HARRISBURG, Pa. (AP) — Tightening independent polls are giving more hope to Republicans in Pennsylvania, but the presidential campaigns are showing no signs of bringing their candidates or TV ads back to the state with just three weeks until the election.
Despite Ann Romney's comments Monday that Pennsylvania is important to her husband's election prospects and "in play" in the presidential race, Mitt Romney has no immediate plans to step up his visits to the state or to purchase air time for campaign commercials, said Pennsylvania's Republican Party chairman, Rob Gleason.
Still, Gleason held out hope that Romney and his running mate, Wisconsin Rep. Paul Ryan, might yet make an appearance in the state before the Nov. 6 election.
"We can get a rally up in a day," he said. "I think they're going to come in the end."
Neither member of the Democratic ticket, President Barack Obama and Vice President Joe Biden, has any plans to make a campaign trip to Pennsylvania, a campaign spokeswoman said.
Jim Burn, Gleason's Democratic counterpart, shrugged off the narrowing of the race as inevitable in the final weeks of the campaign.
But it also is "a strong reminder to our base and those who may have thought that this was over, you never quit campaigning, you never quit canvassing," he said.
Pennsylvania is tied with Illinois for the nation's fifth-biggest electoral prize in the presidential election and historically has been treated as a battleground state. But practically all of the ads in the presidential race ceased in August in Pennsylvania and visits by the presidential and vice presidential candidates have been few.
Romney's campaign hasn't advertised on television in Pennsylvania since April.
Instead, Pennsylvania's highest-profile politicians are finding themselves increasingly busy on the campaign trail, including Gov. Tom Corbett and U.S. Sen. Pat Toomey, both Republicans, and former Gov. Ed Rendell, a Democrat.
In State College on Monday night, Toomey made time for a crowd of several dozen at a Centre County Republican Party dinner and told them that a sixth straight win for a Democrat in Pennsylvania's presidential election is not inevitable. After all, Pennsylvanians elected him and Corbett just two years ago, and 12 of 19 U.S. House seats are held by Republicans, he said.

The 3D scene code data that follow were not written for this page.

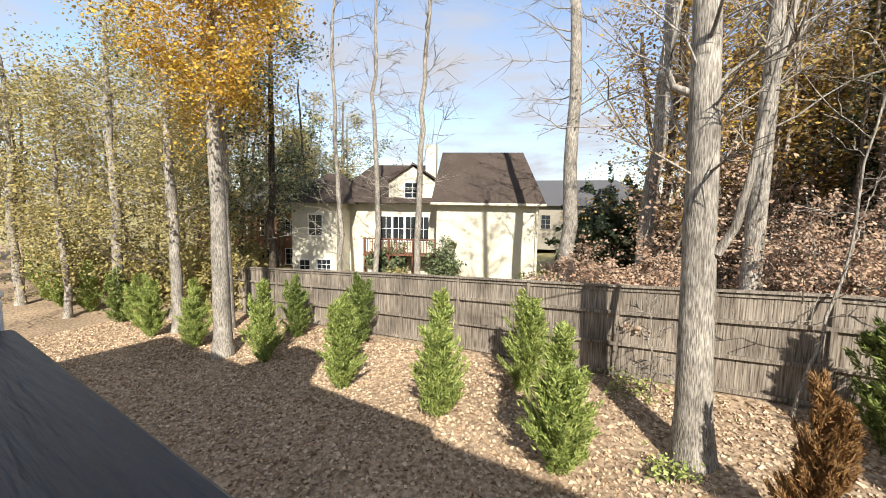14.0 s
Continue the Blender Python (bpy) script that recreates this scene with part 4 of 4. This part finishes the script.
def tree(name, x, y, h, r, label, seed, bark=BARK, n_limb=26, limb=2.6, start=0.35, leaf=None, per=14, size=0.12, cloud=0.5, lean=(0, 0), ivy=None, ivy_n=0, ivy_r=0.8, ivy_top=0.8, twig=4, up=0.5, wob=0.3, z=None, group="trees"):
    """A tree with trunk and limbs and, where given, a crown of leaves and a coat of ivy."""
    rg = np.random.default_rng(seed)
    z = gz(x, y) if z is None else z
    t = empty(name, pose(x, y, z), label=label, category="tree", group=group)
    lines, ends = branches((0, 0, -0.2), (lean[0], lean[1], h), r, rg, n_limb, limb, start, twig, up=up, wob=wob)
    V, Fq = tubes(lines[:1], 14 if r > 0.2 else 8)
    part("trunk", mesh_of("trunk", V, Fq, bark, True), None, t)
    V, Fq = tubes(lines[1:], 6)
    tagged(part("branchwork", mesh_of("branchwork", V, Fq, bark, True), None, t), kind="stuff")
    if leaf is not None and len(ends):
        pl_ = np.repeat(ends, per * 3, 0) + rg.normal(size=(len(ends) * per * 3, 3)) * cloud * 0.7
        V, Fq = leaves(pl_, size * 0.55, rg, face=np.array([[0.1, -0.3, 0.7]]))
        part("crown", mesh_of("crown", V, Fq, leaf), None, t)
    if ivy is not None:
        ivy_n = int(ivy_n * 2.6)
        s = rg.random(ivy_n) ** 0.8 * ivy_top
        tp = lines[0][0]
        k = s * 15
        i0 = np.minimum(k.astype(int), 14)
        c = tp[i0] + (tp[i0 + 1] - tp[i0]) * (k - i0)[:, None]
        az = rg.uniform(0, 2 * np.pi, ivy_n)
        lump = 0.66 + 0.22 * np.sin(s * 19 + seed) + 0.26 * np.sin(az + s * 31) * np.sin(az * 3 + s * 13 + seed) + 0.2 * np.sin(az * 5 + seed) * np.sin(s * 57) + 0.16 * rg.normal(size=ivy_n)
        rr = ivy_r * lump * (1.15 - 0.75 * s / max(ivy_top, 0.01)) * np.sqrt(rg.uniform(0.35, 1.0, ivy_n)) + r
        c[:, 0] += rr * np.cos(az)
        c[:, 1] += rr * np.sin(az)
        V, Fq = leaves(c, size * 0.56, rg, face=np.stack([np.cos(az), np.sin(az), np.full(ivy_n, 0.75)], -1))
        part("ivy", mesh_of("ivy", V, Fq, ivy), None, t, "dense climbing ivy")
    return t


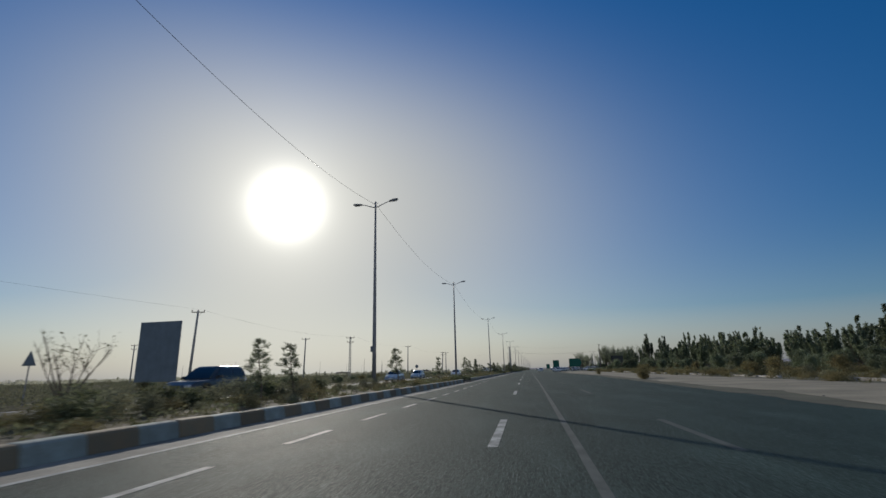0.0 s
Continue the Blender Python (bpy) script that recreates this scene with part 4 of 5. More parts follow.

"Don't tell me this is a blue state," Toomey told the crowd.
A Quinnipiac University poll released Tuesday showed a narrowing race between Obama and Romney. The poll said 50 percent of likely voters support Obama, versus 46 percent for Romney. Three weeks ago, Quinnipiac reported Obama with 54 percent to Romney's 42 percent.
The race for U.S. Senate also appears to be narrowing. Quinnipiac's survey showed Democratic Sen. Bob Casey with 48 percent, versus Republican challenger Tom Smith's 45 percent. Quinnipiac's Aug. 1 survey showed Casey with a big lead, 55 percent to Smith's 37 percent.
A Muhlenberg College poll released Monday showed similar numbers.
Romney and Ryan have each visited Pennsylvania once since July. Obama hasn't campaigned in Pennsylvania since June. Biden was in the Philadelphia area Tuesday for the funeral of former U.S. Sen. Arlen Specter. He last campaigned in the state in September.